Posted by Darryln Leikauskas on 7/1/2016

The variety of candles on the market has never been greater. When it comes to shopping for candles, however, a bigger selection isn't always a good thing. Many of us have, at one time or another, come down with a case of option paralysis looking at a wall full of Yankee Candles. Aside from choosing a fragrance, there are several other options to consider. Which candles burn the longest? Which type of wax works best? And, unfortunately, now we must even find out which candles are safe for us to inhale. Types of Candle Wax There are three main types of wax widely available in stores today: paraffin, soy, and beeswax. Each type has its ups and downs, but we'll break them down so you can choose one that's right for you.

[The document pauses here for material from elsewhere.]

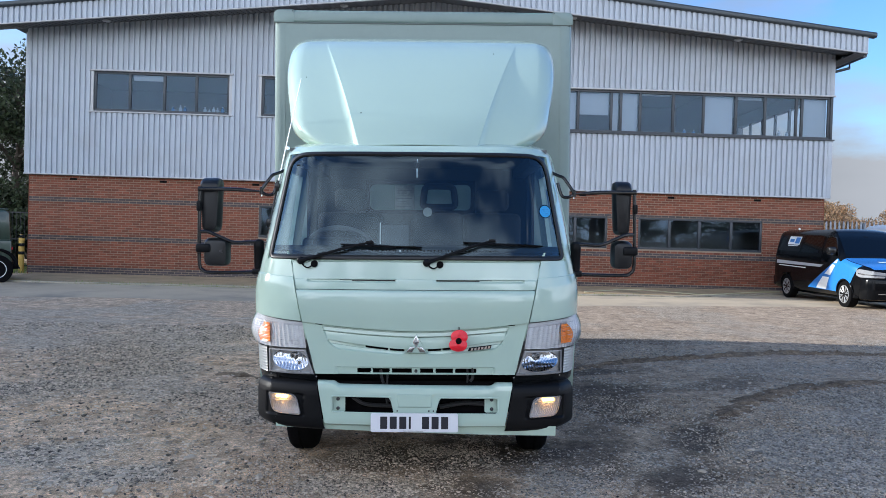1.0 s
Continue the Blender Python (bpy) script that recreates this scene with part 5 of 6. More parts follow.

  • Beeswax - This type of wax comes straight from the hive, making it a safe and natural wax to burn in your home. It also burns for the longest duration of the three types of wax, which is good because it can be pricey. It's great for lighting a room and burns as a bright white color. But, if you spill it walking to the fusebox during a power outage good luck getting that sticky beeswax out of your carpet. Also, beeswax candles do not mix well with added fragrances, so the selection will be narrow.

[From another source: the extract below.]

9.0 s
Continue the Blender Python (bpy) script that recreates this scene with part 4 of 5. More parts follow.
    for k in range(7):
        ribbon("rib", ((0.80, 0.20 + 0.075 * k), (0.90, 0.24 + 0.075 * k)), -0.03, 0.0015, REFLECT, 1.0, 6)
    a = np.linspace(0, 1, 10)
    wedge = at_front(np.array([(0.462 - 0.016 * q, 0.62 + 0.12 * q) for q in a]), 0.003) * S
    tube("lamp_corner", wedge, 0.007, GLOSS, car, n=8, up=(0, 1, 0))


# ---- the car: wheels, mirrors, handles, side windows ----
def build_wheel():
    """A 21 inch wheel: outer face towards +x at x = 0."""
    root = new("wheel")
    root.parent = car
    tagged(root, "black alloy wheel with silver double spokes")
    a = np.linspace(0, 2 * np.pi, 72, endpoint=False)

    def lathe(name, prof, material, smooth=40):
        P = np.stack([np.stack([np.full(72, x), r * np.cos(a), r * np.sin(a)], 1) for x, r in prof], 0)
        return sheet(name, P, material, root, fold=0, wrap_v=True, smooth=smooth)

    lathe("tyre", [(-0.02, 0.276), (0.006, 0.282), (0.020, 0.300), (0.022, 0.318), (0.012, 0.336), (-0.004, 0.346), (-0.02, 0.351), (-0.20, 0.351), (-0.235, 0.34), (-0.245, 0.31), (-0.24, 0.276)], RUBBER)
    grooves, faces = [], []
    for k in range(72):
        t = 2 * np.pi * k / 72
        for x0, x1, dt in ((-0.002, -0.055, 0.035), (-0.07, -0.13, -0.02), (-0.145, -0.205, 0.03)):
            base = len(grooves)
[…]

  • Paraffin - If beeswax is the natural, healthy choice for candles then paraffin is the processed, junkfood option.  Paraffin candles can be very affordable, but the cheap price tag comes at the cost of additives and artificial fragrances that you might not want to breathe in. Paraffin also tends to burn quickly, so if your candles aren't just for show you might find yourself spending a lot on them anyway. One benefit of paraffin is that it combines easily with fragrances so there is a great variety of scents available.
  • Soy - Perhaps a good in-between choice for candle lovers is the soy candle. Since they're made from soybeans, soy candles are a sustainable, biodegradable option. Spilled wax cleans up fairly easily, and soy combines well with other fragrances, so there are a great variety of scented candles available on the market. Soy wax is soft, however, which means you won't find many candles that aren't in jars that you could pop into your favorite candle holder.

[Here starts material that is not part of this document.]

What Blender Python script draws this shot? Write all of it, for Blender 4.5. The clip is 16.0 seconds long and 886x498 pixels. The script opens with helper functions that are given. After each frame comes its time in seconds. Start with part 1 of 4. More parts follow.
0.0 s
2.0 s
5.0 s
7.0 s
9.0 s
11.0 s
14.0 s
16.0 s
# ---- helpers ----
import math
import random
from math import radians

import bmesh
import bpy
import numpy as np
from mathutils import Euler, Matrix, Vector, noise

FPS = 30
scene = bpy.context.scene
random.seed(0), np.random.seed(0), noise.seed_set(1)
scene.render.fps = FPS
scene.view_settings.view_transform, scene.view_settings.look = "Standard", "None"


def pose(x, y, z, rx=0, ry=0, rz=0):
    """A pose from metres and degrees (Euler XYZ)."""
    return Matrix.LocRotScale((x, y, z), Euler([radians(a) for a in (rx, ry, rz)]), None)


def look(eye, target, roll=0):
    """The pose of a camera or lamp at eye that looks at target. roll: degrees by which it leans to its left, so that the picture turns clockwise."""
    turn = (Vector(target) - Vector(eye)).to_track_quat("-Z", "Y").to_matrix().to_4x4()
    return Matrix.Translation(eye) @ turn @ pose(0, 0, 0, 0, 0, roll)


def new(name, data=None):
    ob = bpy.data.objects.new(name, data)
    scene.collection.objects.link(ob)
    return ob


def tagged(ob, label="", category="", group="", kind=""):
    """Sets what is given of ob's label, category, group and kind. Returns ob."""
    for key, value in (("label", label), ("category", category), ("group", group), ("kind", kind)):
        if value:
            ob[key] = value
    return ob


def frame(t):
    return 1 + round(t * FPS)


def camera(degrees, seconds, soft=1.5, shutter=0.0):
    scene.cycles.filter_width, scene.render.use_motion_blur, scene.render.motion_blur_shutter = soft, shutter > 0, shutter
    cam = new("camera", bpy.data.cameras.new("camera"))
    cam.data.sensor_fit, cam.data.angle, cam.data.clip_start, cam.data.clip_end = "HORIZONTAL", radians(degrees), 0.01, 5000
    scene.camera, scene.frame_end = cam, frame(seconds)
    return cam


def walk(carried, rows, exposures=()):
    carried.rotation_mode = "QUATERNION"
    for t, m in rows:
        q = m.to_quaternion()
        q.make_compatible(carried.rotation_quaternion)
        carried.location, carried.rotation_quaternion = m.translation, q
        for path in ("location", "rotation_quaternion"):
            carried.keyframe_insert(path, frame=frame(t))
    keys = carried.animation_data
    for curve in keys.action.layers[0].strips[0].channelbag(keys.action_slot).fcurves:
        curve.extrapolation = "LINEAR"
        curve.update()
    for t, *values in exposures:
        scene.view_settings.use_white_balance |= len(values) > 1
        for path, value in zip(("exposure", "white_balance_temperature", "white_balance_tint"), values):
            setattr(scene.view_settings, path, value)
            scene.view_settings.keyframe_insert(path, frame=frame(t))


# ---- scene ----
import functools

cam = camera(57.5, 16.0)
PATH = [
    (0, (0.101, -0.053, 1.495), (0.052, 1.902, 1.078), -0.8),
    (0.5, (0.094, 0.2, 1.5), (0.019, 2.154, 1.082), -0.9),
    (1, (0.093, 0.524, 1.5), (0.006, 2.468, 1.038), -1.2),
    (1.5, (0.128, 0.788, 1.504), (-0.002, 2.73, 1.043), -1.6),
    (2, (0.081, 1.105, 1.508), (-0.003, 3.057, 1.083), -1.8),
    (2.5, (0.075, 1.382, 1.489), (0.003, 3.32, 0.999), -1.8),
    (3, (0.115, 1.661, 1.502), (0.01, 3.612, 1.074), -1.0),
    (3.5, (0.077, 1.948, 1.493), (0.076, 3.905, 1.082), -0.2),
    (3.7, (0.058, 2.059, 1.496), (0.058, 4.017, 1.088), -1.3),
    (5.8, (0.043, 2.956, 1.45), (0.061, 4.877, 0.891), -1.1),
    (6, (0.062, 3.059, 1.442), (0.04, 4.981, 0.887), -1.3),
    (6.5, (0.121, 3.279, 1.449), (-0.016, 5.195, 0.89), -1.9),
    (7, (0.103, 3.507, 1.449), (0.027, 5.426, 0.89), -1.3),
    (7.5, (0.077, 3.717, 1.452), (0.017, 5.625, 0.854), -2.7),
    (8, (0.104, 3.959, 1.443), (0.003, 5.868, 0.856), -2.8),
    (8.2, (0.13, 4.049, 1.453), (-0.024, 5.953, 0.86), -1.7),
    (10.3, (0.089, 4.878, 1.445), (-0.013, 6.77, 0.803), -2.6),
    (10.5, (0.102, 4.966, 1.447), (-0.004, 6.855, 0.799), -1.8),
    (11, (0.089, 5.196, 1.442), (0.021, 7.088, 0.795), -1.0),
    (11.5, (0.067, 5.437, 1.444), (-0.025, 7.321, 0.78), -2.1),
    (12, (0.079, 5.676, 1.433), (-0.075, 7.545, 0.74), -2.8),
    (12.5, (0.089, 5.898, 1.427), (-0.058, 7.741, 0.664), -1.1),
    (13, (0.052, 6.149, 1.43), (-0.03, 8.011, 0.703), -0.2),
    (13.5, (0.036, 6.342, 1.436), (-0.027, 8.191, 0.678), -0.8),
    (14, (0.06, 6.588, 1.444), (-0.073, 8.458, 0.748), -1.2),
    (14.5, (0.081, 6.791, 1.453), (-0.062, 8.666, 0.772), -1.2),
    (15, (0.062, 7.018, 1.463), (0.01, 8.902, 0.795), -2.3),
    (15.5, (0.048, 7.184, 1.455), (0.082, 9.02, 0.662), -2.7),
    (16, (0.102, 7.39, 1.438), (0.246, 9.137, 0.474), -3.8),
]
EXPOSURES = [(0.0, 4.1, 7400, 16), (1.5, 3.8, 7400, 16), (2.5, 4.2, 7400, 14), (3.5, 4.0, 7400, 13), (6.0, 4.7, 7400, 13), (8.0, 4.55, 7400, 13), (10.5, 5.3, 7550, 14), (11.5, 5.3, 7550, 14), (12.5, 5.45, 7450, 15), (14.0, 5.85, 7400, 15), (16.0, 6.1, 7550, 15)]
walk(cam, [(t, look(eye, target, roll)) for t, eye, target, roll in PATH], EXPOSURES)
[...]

Types of Wicks Wire, cotton, and wood, oh wow... Who knew there were so many types of wicks out there?  You can find all of these options in stores, but which one is right for you?
  • Wire wicks - These wicks have a metal zinc core that sits straight in a candle and burns evenly. The idea of burning a metal wick doesn't seem safe, but they are harmless and do not emit dangerous gases into the air.
  • Cotton wicks - The most common wicks on the market are made from cotton. They're cheap to produce and are often braided, which looks nice. They can sometimes burn unevenly, though, and require trimming.
  • Wooden wicks - The new wick on the block. These fit in with the rustic look that many homeowners are now going for. To further that point, there are also crackling wood wicks that emit either a pleasing or distracting crackling noise while they burn. You probably won't need to trim these wicks, but they are often used in higher-end candles, so expect to pay more.